=== Aim ===
Faithfully return all lines, omitting every embedded picture.

=== Material ===
::::::::

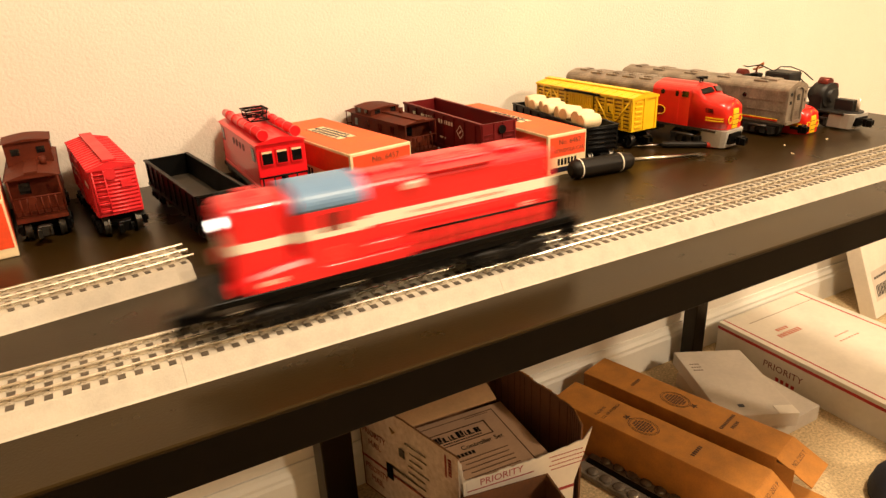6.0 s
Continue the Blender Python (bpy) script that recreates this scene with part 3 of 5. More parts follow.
def diesel_nose(g, h, z0, top, open_shell=False):
    bm = loft(B(), nose_rings(h, z0, top), smooth=True)
    nose = part("nose", bm, RED_ENGINE, g, "glossy red rounded nose")
    bm = loft(B(), [[(x * 1.002, 0.0575, z) for x, z in unit_outline(h, z0, top)], [(x * 1.002, 0.122, z) for x, z in unit_outline(h, z0, top)]], smooth=False)
    part("cab", bm, RED_ENGINE, g, "red painted cab")
    for s in (-1, 1):
        bm = loft(B(), [[(s * h * 0.12, 0.0400, z0 + (top - z0) * 0.93), (s * h * 0.80, 0.0440, z0 + (top - z0) * 0.90), (s * h * 0.84, 0.0385, z0 + (top - z0) * 0.80), (s * h * 0.12, 0.0342, z0 + (top - z0) * 0.825)],
                        [(s * h * 0.12, 0.0440, z0 + (top - z0) * 0.93), (s * h * 0.80, 0.0480, z0 + (top - z0) * 0.90), (s * h * 0.84, 0.0425, z0 + (top - z0) * 0.80), (s * h * 0.12, 0.0382, z0 + (top - z0) * 0.825)]])
        part("windscreen", bm, GLASS_AND_SHADE, nose, "dark windscreen pane")
        hi = z0 + (top - z0) * 0.72
        bm = box(B(), *sorted((s * (h - 0.001), s * (h + 0.0008))), 0.0605, 0.0705, hi - 0.002, hi + 0.006)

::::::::

=== Answer below ===
6.0 s
Continue the Blender Python (bpy) script that recreates this scene with part 3 of 5. More parts follow.
def diesel_nose(g, h, z0, top, open_shell=False):
    bm = loft(B(), nose_rings(h, z0, top), smooth=True)
    nose = part("nose", bm, RED_ENGINE, g, "glossy red rounded nose")
    bm = loft(B(), [[(x * 1.002, 0.0575, z) for x, z in unit_outline(h, z0, top)], [(x * 1.002, 0.122, z) for x, z in unit_outline(h, z0, top)]], smooth=False)
    part("cab", bm, RED_ENGINE, g, "red painted cab")
    for s in (-1, 1):
        bm = loft(B(), [[(s * h * 0.12, 0.0400, z0 + (top - z0) * 0.93), (s * h * 0.80, 0.0440, z0 + (top - z0) * 0.90), (s * h * 0.84, 0.0385, z0 + (top - z0) * 0.80), (s * h * 0.12, 0.0342, z0 + (top - z0) * 0.825)],
                        [(s * h * 0.12, 0.0440, z0 + (top - z0) * 0.93), (s * h * 0.80, 0.0480, z0 + (top - z0) * 0.90), (s * h * 0.84, 0.0425, z0 + (top - z0) * 0.80), (s * h * 0.12, 0.0382, z0 + (top - z0) * 0.825)]])
        part("windscreen", bm, GLASS_AND_SHADE, nose, "dark windscreen pane")
        hi = z0 + (top - z0) * 0.72
        bm = box(B(), *sorted((s * (h - 0.001), s * (h + 0.0008))), 0.0605, 0.0705, hi - 0.002, hi + 0.006)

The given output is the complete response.